The International Monetary Fund on Thursday said the Federal Reserve should not cut interest rates until “late 2024” and the government needs to raise taxes to slow the growing federal debt — including on households earning less than President Biden’s $400,000-a-year threshold.
The prescriptions came in the detailed staff report from the IMF’s annual “Article IV” review of US economic policies released on Thursday.
The Fund has been emphasizing in recent weeks the need for more fiscal prudence as US deficits continue to grow despite robust economic growth and as Republicans and Democrats formulate tax and spending proposals ahead of November’s presidential election.
IMF chief economist Pierre-Olivier Gourinchas told Reuters on Tuesday that the Fed could afford to wait longer to start easing monetary policy due to a strong labor market.
But the staff report specifies that this shift should come in “late 2024,” to avoid more upside surprises in inflation data, without specifying a particular month.
The Fed’s next policy-setting meeting is July 30-31, with other meetings scheduled for Sept. 17-18, Nov. 6-7 — after the election — and Dec. 17-18.
“Given salient upside risks to inflation — brought into stark relief by data outturns earlier this year — it would be prudent to lower the policy rate only after there is clearer evidence in the data that inflation is sustainably returning to the FOMC’s 2% goal.”
Raise taxes
The IMF said that the US public debt to GDP ratio is projected to remain well above pre-pandemic forecasts over the medium term, reaching 109.5% by 2029 compared to 98.7% in 2020.

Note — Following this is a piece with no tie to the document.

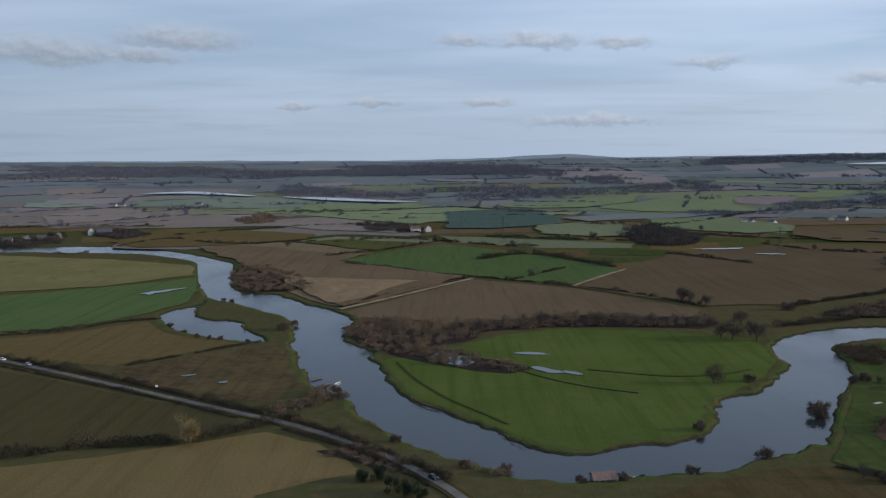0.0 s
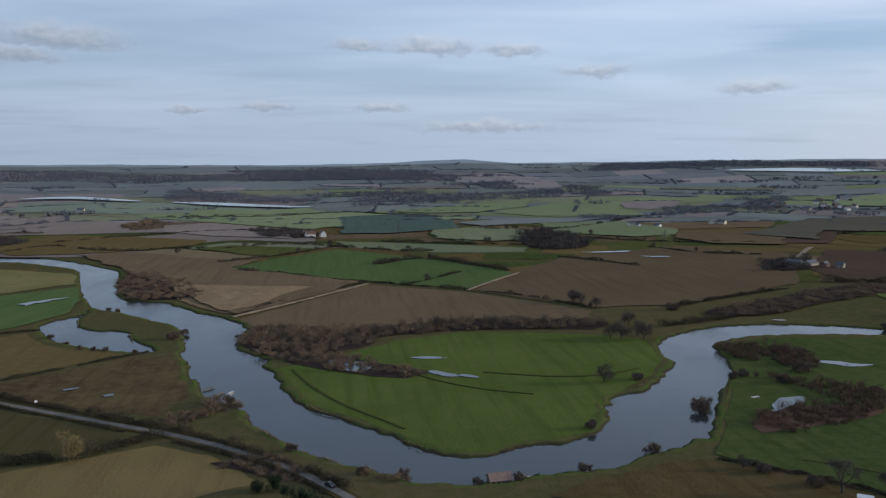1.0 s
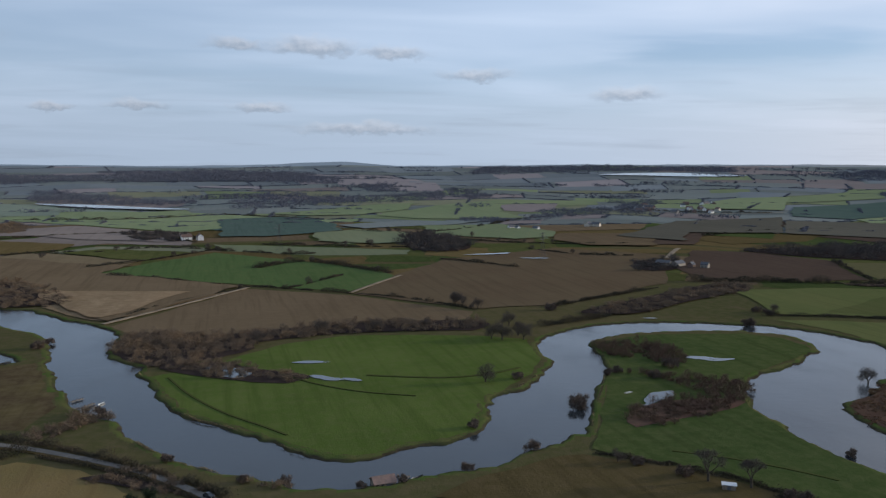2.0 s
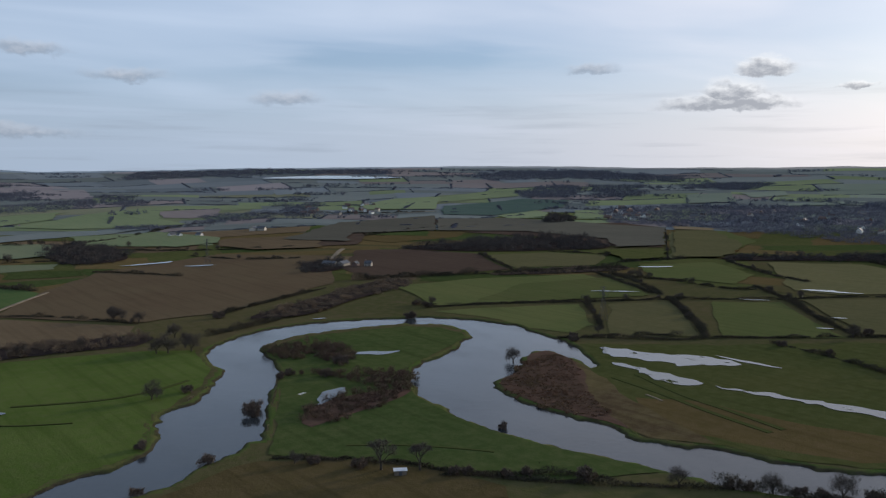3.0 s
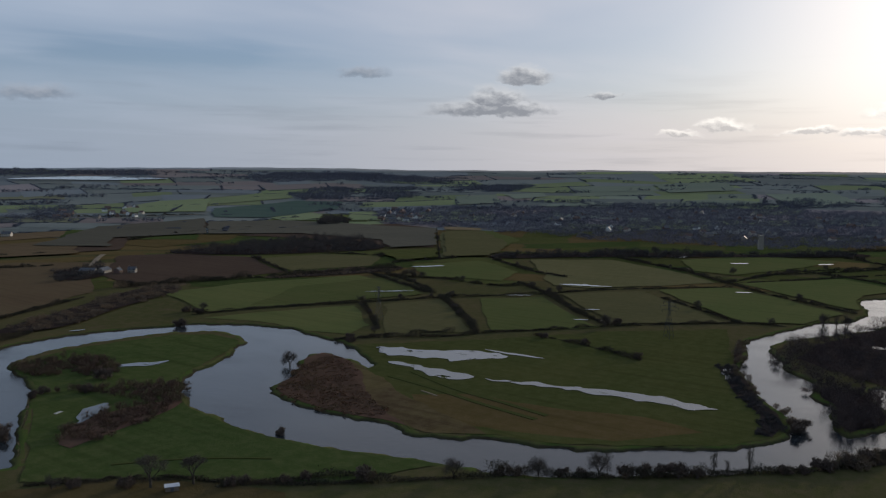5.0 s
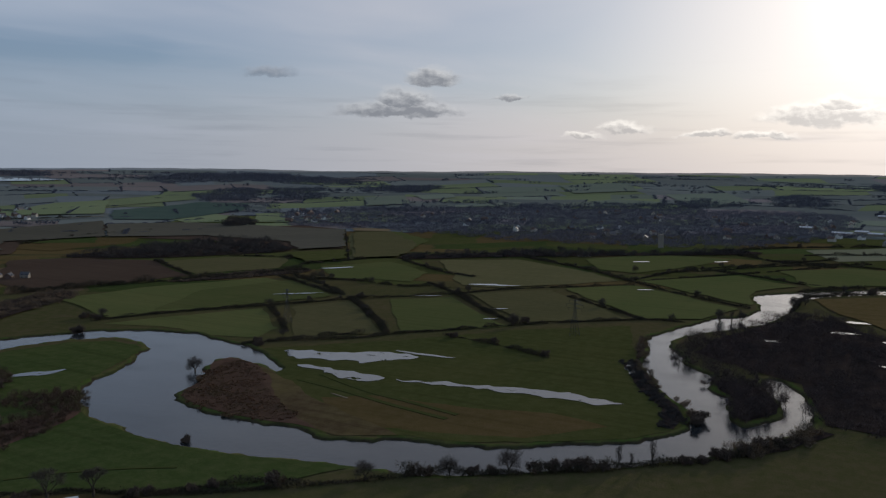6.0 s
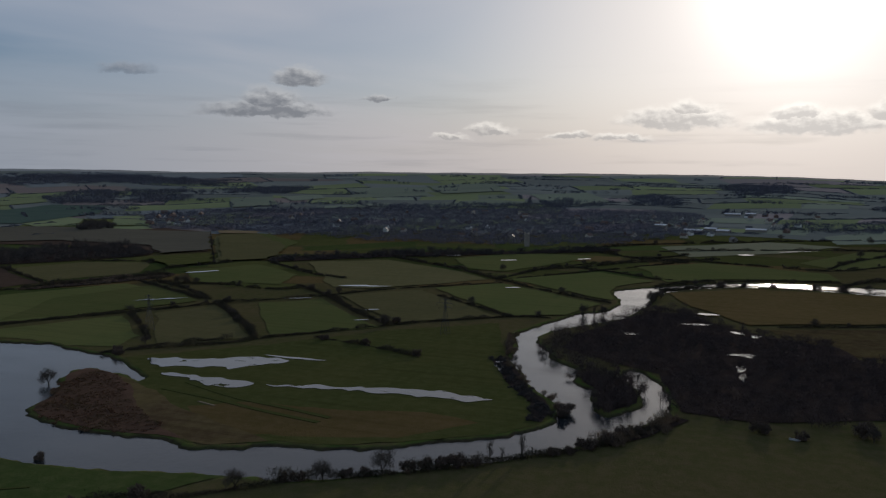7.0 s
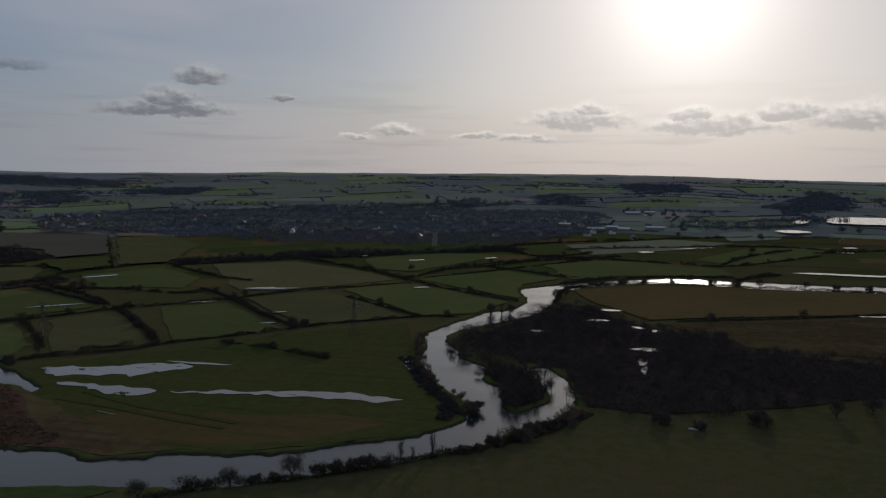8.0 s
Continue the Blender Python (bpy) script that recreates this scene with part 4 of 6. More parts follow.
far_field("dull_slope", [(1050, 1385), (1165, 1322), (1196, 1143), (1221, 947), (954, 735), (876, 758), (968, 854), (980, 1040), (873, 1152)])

“Such high deficits and debt create a growing risk to the US and global economy,” the IMF said, adding that progressive tax increases were needed, including for those earning less than $400,000 per year, and eliminating a range of tax expenditures.
Biden has proposed raising tax rates on corporations and wealthy Americans but has vowed not to increase taxes on households with annual earnings below $400,000.
Republican rival Donald Trump has said he wants to preserve tax cuts passed when he was president in 2017 and possibly cut some taxes further for middle-income Americans and corporations.
Individual income tax cuts are scheduled to expire at the end of 2025, snapping back to pre-2017 levels unless Congress acts to extend or adjust them.
The Congressional Budget office estimates that extending the cuts would add a further $4.6 trillion to deficits over 10 years.
The IMF, which often requires fiscal prudence among its borrowing countries, recommended a series of options to lower deficits, including reducing some longstanding tax deductions and exemptions that it said were “poorly targeted.”
These include tax exemptions for the value of employer-provided healthcare plans and capital gains on the sale of a primary residence, and deductions for mortgage interest and state and local taxes — breaks that add up to about 1.4% of US GDP per year.
The US should consider closing the “carried interest” provision under which investment partnership income can be taxed at lower capital gains income rather than normal income, the IMF said.
It added that corporate tax rates should be raised and the corporate tax system shifted to a cash flow tax.
The IMF also recommended raising federal excise taxes on gasoline and diesel, which have not been raised since 1993.
On the expenditure side, the IMF recommended indexing Social Security benefits to the chained consumer price index and subjecting earnings greater than $250,000 a year to payroll taxes.